First years! What’s up?
I hope your first two weeks have been going well. Seeing the campus brimming with new faces and fresh optimism refills mine and many others’ hearts with the kind of hope and vigor that many of us can’t remember feeling, if at least only for a little while.
Many of you, either through your orientation leaders, RAs, or older students in your various classes, have begun to pick up on the little quirks and traditions that make up Macalester— the significance of the bell, how to pronounce The Loach, the usual. These lessons are important, and they serve to solidify our precious little Macalester community.
There is, however, a difference between training and indoctrination, and I implore you first years to learn the difference between the two.
I am a firm believer that, while many aspects of Macalester may have a long and storied history, it is the right and responsibility of each incoming class to negotiate the legacy they are inheriting, to choose to preserve what is still sacred and discard anything outdated. Just because something has always meant only one thing to your predecessors does not mean you are bound to continue to cast it in that shadow.
As an RA in Dupre last year, I grappled with the weight a legacy can convey. “Dupre 5, man?” friends would say with a wince, “Damn, dude. Got that party floor! Might be an issue!”

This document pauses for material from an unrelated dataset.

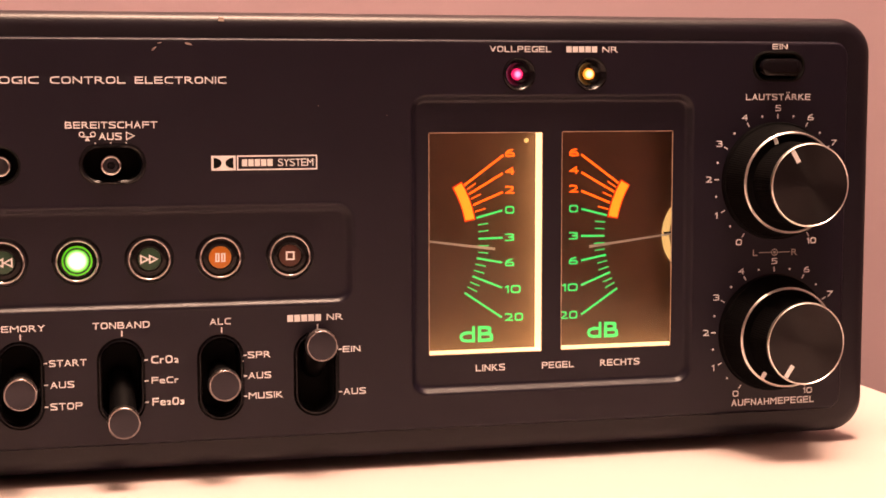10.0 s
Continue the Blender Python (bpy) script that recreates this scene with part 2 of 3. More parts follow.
def part(name, bm, material, parent=None, label="", smooth=True, at=(0, 0, 0)):
    """Links a bmesh as one mesh object under a thing or a part."""
    bmesh.ops.recalc_face_normals(bm, faces=bm.faces)
    me = bpy.data.meshes.new(name)
    if any(at):
        bmesh.ops.translate(bm, verts=bm.verts, vec=-Vector(at) * MM)
    bm.to_mesh(me)
    bm.free()
    me.materials.append(material)
    if smooth:
        me.shade_smooth()
        me.set_sharp_from_angle(angle=radians(32))
    ob = new(name, me)
    ob.location = Vector(at) * MM
    if parent:
        ob.parent = parent
        ob.location = ob.location - world_place(parent)
    if label:
        ob["label"] = label
    return ob


def world_place(ob):
    place = Vector(ob.location)
    while ob.parent:
        ob = ob.parent
        place += ob.location
    return place


def thing(name, label, category, at=(0, 0, 0), group="", kind=""):
    ob = new(name)
    ob.empty_display_size = 0.01
    ob.location = Vector(at) * MM
    return tagged(ob, label, category, group, kind)


def B():
    return bmesh.new()


def glyph_loops(ch):
    """The outline of one character of the built-in font as closed loops, and its size in units of the capital height."""
    cu = bpy.data.curves.new("glyph", "FONT")
    cu.body, cu.size = ch, 1.0
    ob = bpy.data.objects.new("glyph", cu)
    scene.collection.objects.link(ob)
    bpy.context.view_layer.update()
    loops = []
    for spline in ob.to_curve(bpy.context.evaluated_depsgraph_get()).splines:
        pts = spline.bezier_points
        loop = []
        for k in range(len(pts)):
            p, q = pts[k], pts[(k + 1) % len(pts)]
            a, b, c, d = (Vector(v[:2]) for v in (p.co, p.handle_right, q.handle_left, q.co))
            chord = (d - a).length
            if chord < 1e-5:
                continue
            bowed = max(abs((v - a).cross(d - a)) for v in (b, c)) / chord > 0.004
            for n in range(7 if bowed else 1):
                t = n / 7
                loop.append(tuple(a * (1 - t) ** 3 + 3 * b * t * (1 - t) ** 2 + 3 * c * t * t * (1 - t) + d * t ** 3))
        if len(loop) > 2:
            loops.append(loop)
    ob.to_curve_clear()
    bpy.data.objects.remove(ob)
    bpy.data.curves.remove(cu)
    return loops


GLYPHS = {}
CAP = max(z for loop in glyph_loops("H") for x, z in loop)
STEM = max(x for loop in glyph_loops("I") for x, z in loop) - min(x for loop in glyph_loops("I") for x, z in loop)
WIDE = {"I": 0.2, "1": 0.5, "M": 1.5, "L": 1.1, "T": 1.2, "V": 1.3, "A": 1.3, "r": 0.72, "e": 1.0, "i": 0.2, " ": 0.55}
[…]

Uh, no it won’t— why does the fact that people once partied in a certain space, identical to other “non-party” spaces, mean that that space is forever condemned to stay the way it had the past three years? So, during my first community meeting, I acknowledged even the most unsavory aspects of Dupre’s past, knowing that they were going to hear it anyway eventually (even the story of someone taking a dump)— but I stressed that this community would become what my residents made of it. If fools really needed to party somewhere, they could do it far from home at any other place: Turck, for example.
Sorry, Turck.
Confession of my past sins aside, the real reason I was motivated to write this piece is a bit more serious and polarizing. First years, I’m sure by now that most of you have heard about KWOC. For those of you who haven’t yet, check The Mac Weekly archives for more info— KWOC stands for Kick Wells Fargo Off Campus, a group that takes issue with Macalester’s relationship with Wells Fargo due to its foreclosure and lending practices and seeks to establish more ethical banking by Macalester.
My personal feelings on KWOC aside, I take issue with how I perceive us older students explaining and portraying KWOC to the next generation of Macalester students. From what I have heard, personally or secondhand, KWOC is painted as a joke, an irksome group of yesteryear that has since crumbled and been put in its place.
First years, understand this—I, as an idealistic, geeky little guy straight out of Berkeley, applied to, selected, and attended Macalester having built it up as a veritable Mecca for activism and discourse. I believe many of you selected this school out of a similar hope. To come from that dream and see KWOC, after working hard for a cause they believed in dismissed as “loud,” “bothersome,” and “in the way when I’m tryna SPO,” is disillusioning and heartbreaking. To see a cynical culture that values complacency over confrontation passed on to first year students is infuriating. True, a part of growing up is realizing that no place is ever as perfect as we’d like to pretend it would be, but that does not mean that Macalester has to fall as short as every other place does when it comes to protecting and furthering an ideal.
I know that KWOC engaged in overreaching rhetoric, claiming that they “ran Rosenberg out of town” when he was planning on leaving anyway. And in terms of tactics and methods, their supporters have as much to disagree with as their detractors. But that does not mean that the students who devoted so much of their life and time to their cause, and received punishment at the hands of the administration, are unintelligent, unreflective, or not dedicated. The members of KWOC have shown a resolve that many of us, certainly myself, may never have the courage and strength to show.
For students who love touting their identity as members of a community that claims to pursue noble ideals like thoughtfulness and action, complaints and attempts to silence a group of student activists because “they’re annoying” (which is the complaint of many, but not all, KWOC detractors) come across as indicative of the worst kind of lip-service, commodification and baseless self-satisfaction. On top of that, KWOC’s methods are relatively tame in contrast to social movements that the majority of Macalester students support, at least in theory; further, I recognize that many people in our country come from communities who have only been granted legitimacy and citizenship through long, arduous histories that consisted of tactics that, yes, might have come across as “annoying.”
Fellow non-first years, we can disagree with, resent, and even hate KWOC, but to thoughtlessly make off-the-cuff remarks that delegitimize their efforts is a default on the responsibility we have to our successors. KWOC, for all of its flaws, symbolizes an aspect of our school and student spirit that is sacred, special and necessary to preserve.
First years, your only source of knowledge is not the jaded and recycled catch phrases of those that came before you— you are critical, intelligent and optimistic. You have come to this school to make this place yours and I sincerely hope that, even if KWOC turns into a cautionary tale, you don’t mindlessly adopt past years’ weariness toward in-your-face activism, that you don’t accept the legacy of years past that is foisted upon you, that you don’t give up on your dreams, ideals, on that glorious what-if, on the wonderful way that things can one day be.